Material:
********************

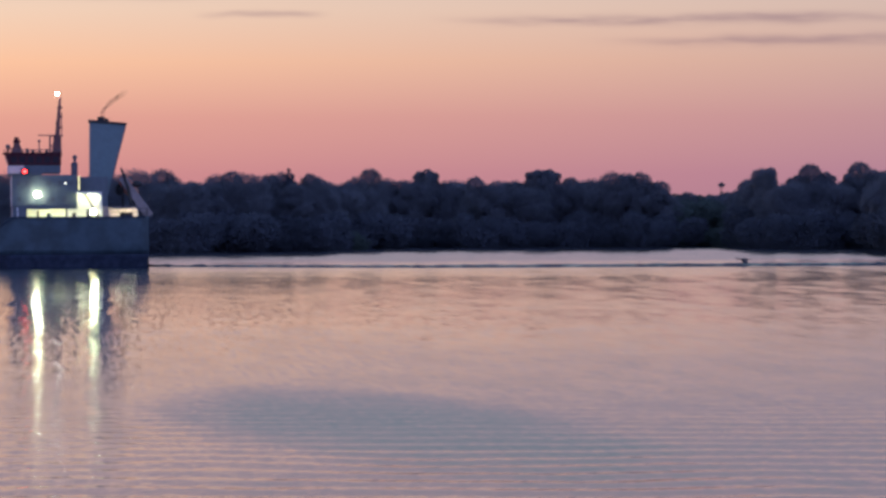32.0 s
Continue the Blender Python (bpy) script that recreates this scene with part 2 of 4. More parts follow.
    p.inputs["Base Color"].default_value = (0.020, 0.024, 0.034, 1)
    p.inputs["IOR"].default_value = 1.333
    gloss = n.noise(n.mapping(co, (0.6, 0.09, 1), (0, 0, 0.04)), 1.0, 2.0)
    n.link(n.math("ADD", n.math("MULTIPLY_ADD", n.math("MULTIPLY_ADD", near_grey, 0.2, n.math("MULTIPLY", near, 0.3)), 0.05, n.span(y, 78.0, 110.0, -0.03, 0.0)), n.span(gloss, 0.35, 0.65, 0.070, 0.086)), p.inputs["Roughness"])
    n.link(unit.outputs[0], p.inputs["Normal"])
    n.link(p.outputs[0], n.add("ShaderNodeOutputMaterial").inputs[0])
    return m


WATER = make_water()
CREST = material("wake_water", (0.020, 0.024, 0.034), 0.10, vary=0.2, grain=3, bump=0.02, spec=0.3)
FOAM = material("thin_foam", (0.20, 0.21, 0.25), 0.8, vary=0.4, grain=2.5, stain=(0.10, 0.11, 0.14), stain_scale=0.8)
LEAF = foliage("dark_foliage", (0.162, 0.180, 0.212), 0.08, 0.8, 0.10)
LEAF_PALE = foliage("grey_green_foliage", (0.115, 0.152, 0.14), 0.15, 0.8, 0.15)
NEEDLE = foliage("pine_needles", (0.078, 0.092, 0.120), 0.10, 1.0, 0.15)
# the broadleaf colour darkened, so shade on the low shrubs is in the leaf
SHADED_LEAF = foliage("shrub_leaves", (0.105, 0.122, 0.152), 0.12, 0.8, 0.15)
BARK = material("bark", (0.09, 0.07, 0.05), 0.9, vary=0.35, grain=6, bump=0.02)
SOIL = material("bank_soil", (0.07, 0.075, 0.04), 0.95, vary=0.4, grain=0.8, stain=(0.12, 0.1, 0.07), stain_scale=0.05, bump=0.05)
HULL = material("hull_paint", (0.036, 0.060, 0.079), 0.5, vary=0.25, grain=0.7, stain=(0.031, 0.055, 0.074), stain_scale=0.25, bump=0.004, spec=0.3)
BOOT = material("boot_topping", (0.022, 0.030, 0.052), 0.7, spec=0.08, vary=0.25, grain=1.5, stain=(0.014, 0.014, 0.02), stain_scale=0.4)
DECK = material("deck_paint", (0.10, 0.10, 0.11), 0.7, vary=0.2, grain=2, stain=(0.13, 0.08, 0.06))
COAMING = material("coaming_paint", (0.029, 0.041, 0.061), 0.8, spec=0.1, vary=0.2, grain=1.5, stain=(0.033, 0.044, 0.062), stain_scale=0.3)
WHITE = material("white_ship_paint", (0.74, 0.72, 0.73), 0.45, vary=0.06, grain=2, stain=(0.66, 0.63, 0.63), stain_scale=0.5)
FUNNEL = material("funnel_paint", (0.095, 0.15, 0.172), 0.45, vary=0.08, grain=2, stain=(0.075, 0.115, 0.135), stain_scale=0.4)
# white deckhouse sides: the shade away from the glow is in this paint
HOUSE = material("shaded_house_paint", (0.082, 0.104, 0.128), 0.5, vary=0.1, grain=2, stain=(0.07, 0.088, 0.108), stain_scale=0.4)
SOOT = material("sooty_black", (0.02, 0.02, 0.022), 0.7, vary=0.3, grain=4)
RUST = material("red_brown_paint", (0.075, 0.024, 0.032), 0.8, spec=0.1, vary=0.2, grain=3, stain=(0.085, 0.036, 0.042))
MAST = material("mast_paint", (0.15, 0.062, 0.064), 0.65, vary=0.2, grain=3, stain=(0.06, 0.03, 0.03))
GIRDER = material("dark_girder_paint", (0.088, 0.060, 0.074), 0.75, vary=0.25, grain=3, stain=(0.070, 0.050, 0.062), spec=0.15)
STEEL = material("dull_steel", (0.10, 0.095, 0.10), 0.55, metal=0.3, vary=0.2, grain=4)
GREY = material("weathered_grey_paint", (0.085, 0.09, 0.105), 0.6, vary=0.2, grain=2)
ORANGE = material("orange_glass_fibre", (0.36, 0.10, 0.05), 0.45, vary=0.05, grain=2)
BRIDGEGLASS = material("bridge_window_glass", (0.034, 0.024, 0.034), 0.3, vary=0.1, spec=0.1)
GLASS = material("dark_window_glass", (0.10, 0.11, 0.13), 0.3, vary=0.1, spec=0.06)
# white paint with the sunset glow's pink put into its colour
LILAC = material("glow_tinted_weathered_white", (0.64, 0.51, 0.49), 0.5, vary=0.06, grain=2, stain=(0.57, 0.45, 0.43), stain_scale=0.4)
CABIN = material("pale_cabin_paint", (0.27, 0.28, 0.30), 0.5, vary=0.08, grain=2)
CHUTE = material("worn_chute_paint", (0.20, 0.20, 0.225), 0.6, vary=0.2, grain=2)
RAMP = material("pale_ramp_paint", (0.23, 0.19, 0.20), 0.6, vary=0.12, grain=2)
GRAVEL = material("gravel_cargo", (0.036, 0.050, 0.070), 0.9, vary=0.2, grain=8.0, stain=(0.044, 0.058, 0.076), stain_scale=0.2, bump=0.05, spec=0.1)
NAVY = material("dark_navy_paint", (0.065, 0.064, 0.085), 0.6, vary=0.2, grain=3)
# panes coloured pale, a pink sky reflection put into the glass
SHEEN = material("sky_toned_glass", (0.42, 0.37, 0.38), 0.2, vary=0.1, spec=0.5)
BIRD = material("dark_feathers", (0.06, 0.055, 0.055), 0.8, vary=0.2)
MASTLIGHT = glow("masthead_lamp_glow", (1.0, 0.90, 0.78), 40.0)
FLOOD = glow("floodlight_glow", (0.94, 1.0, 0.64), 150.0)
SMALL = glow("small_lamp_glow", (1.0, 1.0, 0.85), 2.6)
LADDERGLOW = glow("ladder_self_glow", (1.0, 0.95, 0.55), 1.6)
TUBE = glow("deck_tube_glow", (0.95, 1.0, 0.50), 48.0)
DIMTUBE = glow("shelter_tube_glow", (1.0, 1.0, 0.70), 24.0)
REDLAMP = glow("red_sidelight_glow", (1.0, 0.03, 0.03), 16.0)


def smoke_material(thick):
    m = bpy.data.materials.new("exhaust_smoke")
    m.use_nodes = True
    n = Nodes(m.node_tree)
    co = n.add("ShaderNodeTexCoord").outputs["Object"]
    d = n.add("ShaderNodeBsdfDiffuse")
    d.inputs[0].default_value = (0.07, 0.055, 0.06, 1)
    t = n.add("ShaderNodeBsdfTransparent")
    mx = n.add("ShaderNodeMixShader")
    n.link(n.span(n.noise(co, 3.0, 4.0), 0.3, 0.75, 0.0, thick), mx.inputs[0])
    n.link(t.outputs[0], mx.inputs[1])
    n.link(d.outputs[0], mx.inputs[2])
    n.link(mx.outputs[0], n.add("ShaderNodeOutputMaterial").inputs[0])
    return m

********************

Task objective: Leave out the pictures and transcribe everything else exactly.

Task result:
32.0 s
Continue the Blender Python (bpy) script that recreates this scene with part 2 of 4. More parts follow.
    p.inputs["Base Color"].default_value = (0.020, 0.024, 0.034, 1)
    p.inputs["IOR"].default_value = 1.333
    gloss = n.noise(n.mapping(co, (0.6, 0.09, 1), (0, 0, 0.04)), 1.0, 2.0)
    n.link(n.math("ADD", n.math("MULTIPLY_ADD", n.math("MULTIPLY_ADD", near_grey, 0.2, n.math("MULTIPLY", near, 0.3)), 0.05, n.span(y, 78.0, 110.0, -0.03, 0.0)), n.span(gloss, 0.35, 0.65, 0.070, 0.086)), p.inputs["Roughness"])
    n.link(unit.outputs[0], p.inputs["Normal"])
    n.link(p.outputs[0], n.add("ShaderNodeOutputMaterial").inputs[0])
    return m


WATER = make_water()
CREST = material("wake_water", (0.020, 0.024, 0.034), 0.10, vary=0.2, grain=3, bump=0.02, spec=0.3)
FOAM = material("thin_foam", (0.20, 0.21, 0.25), 0.8, vary=0.4, grain=2.5, stain=(0.10, 0.11, 0.14), stain_scale=0.8)
LEAF = foliage("dark_foliage", (0.162, 0.180, 0.212), 0.08, 0.8, 0.10)
LEAF_PALE = foliage("grey_green_foliage", (0.115, 0.152, 0.14), 0.15, 0.8, 0.15)
NEEDLE = foliage("pine_needles", (0.078, 0.092, 0.120), 0.10, 1.0, 0.15)
# the broadleaf colour darkened, so shade on the low shrubs is in the leaf
SHADED_LEAF = foliage("shrub_leaves", (0.105, 0.122, 0.152), 0.12, 0.8, 0.15)
BARK = material("bark", (0.09, 0.07, 0.05), 0.9, vary=0.35, grain=6, bump=0.02)
SOIL = material("bank_soil", (0.07, 0.075, 0.04), 0.95, vary=0.4, grain=0.8, stain=(0.12, 0.1, 0.07), stain_scale=0.05, bump=0.05)
HULL = material("hull_paint", (0.036, 0.060, 0.079), 0.5, vary=0.25, grain=0.7, stain=(0.031, 0.055, 0.074), stain_scale=0.25, bump=0.004, spec=0.3)
BOOT = material("boot_topping", (0.022, 0.030, 0.052), 0.7, spec=0.08, vary=0.25, grain=1.5, stain=(0.014, 0.014, 0.02), stain_scale=0.4)
DECK = material("deck_paint", (0.10, 0.10, 0.11), 0.7, vary=0.2, grain=2, stain=(0.13, 0.08, 0.06))
COAMING = material("coaming_paint", (0.029, 0.041, 0.061), 0.8, spec=0.1, vary=0.2, grain=1.5, stain=(0.033, 0.044, 0.062), stain_scale=0.3)
WHITE = material("white_ship_paint", (0.74, 0.72, 0.73), 0.45, vary=0.06, grain=2, stain=(0.66, 0.63, 0.63), stain_scale=0.5)
FUNNEL = material("funnel_paint", (0.095, 0.15, 0.172), 0.45, vary=0.08, grain=2, stain=(0.075, 0.115, 0.135), stain_scale=0.4)
# white deckhouse sides: the shade away from the glow is in this paint
HOUSE = material("shaded_house_paint", (0.082, 0.104, 0.128), 0.5, vary=0.1, grain=2, stain=(0.07, 0.088, 0.108), stain_scale=0.4)
SOOT = material("sooty_black", (0.02, 0.02, 0.022), 0.7, vary=0.3, grain=4)
RUST = material("red_brown_paint", (0.075, 0.024, 0.032), 0.8, spec=0.1, vary=0.2, grain=3, stain=(0.085, 0.036, 0.042))
MAST = material("mast_paint", (0.15, 0.062, 0.064), 0.65, vary=0.2, grain=3, stain=(0.06, 0.03, 0.03))
GIRDER = material("dark_girder_paint", (0.088, 0.060, 0.074), 0.75, vary=0.25, grain=3, stain=(0.070, 0.050, 0.062), spec=0.15)
STEEL = material("dull_steel", (0.10, 0.095, 0.10), 0.55, metal=0.3, vary=0.2, grain=4)
GREY = material("weathered_grey_paint", (0.085, 0.09, 0.105), 0.6, vary=0.2, grain=2)
ORANGE = material("orange_glass_fibre", (0.36, 0.10, 0.05), 0.45, vary=0.05, grain=2)
BRIDGEGLASS = material("bridge_window_glass", (0.034, 0.024, 0.034), 0.3, vary=0.1, spec=0.1)
GLASS = material("dark_window_glass", (0.10, 0.11, 0.13), 0.3, vary=0.1, spec=0.06)
# white paint with the sunset glow's pink put into its colour
LILAC = material("glow_tinted_weathered_white", (0.64, 0.51, 0.49), 0.5, vary=0.06, grain=2, stain=(0.57, 0.45, 0.43), stain_scale=0.4)
CABIN = material("pale_cabin_paint", (0.27, 0.28, 0.30), 0.5, vary=0.08, grain=2)
CHUTE = material("worn_chute_paint", (0.20, 0.20, 0.225), 0.6, vary=0.2, grain=2)
RAMP = material("pale_ramp_paint", (0.23, 0.19, 0.20), 0.6, vary=0.12, grain=2)
GRAVEL = material("gravel_cargo", (0.036, 0.050, 0.070), 0.9, vary=0.2, grain=8.0, stain=(0.044, 0.058, 0.076), stain_scale=0.2, bump=0.05, spec=0.1)
NAVY = material("dark_navy_paint", (0.065, 0.064, 0.085), 0.6, vary=0.2, grain=3)
# panes coloured pale, a pink sky reflection put into the glass
SHEEN = material("sky_toned_glass", (0.42, 0.37, 0.38), 0.2, vary=0.1, spec=0.5)
BIRD = material("dark_feathers", (0.06, 0.055, 0.055), 0.8, vary=0.2)
MASTLIGHT = glow("masthead_lamp_glow", (1.0, 0.90, 0.78), 40.0)
FLOOD = glow("floodlight_glow", (0.94, 1.0, 0.64), 150.0)
SMALL = glow("small_lamp_glow", (1.0, 1.0, 0.85), 2.6)
LADDERGLOW = glow("ladder_self_glow", (1.0, 0.95, 0.55), 1.6)
TUBE = glow("deck_tube_glow", (0.95, 1.0, 0.50), 48.0)
DIMTUBE = glow("shelter_tube_glow", (1.0, 1.0, 0.70), 24.0)
REDLAMP = glow("red_sidelight_glow", (1.0, 0.03, 0.03), 16.0)


def smoke_material(thick):
    m = bpy.data.materials.new("exhaust_smoke")
    m.use_nodes = True
    n = Nodes(m.node_tree)
    co = n.add("ShaderNodeTexCoord").outputs["Object"]
    d = n.add("ShaderNodeBsdfDiffuse")
    d.inputs[0].default_value = (0.07, 0.055, 0.06, 1)
    t = n.add("ShaderNodeBsdfTransparent")
    mx = n.add("ShaderNodeMixShader")
    n.link(n.span(n.noise(co, 3.0, 4.0), 0.3, 0.75, 0.0, thick), mx.inputs[0])
    n.link(t.outputs[0], mx.inputs[1])
    n.link(d.outputs[0], mx.inputs[2])
    n.link(mx.outputs[0], n.add("ShaderNodeOutputMaterial").inputs[0])
    return m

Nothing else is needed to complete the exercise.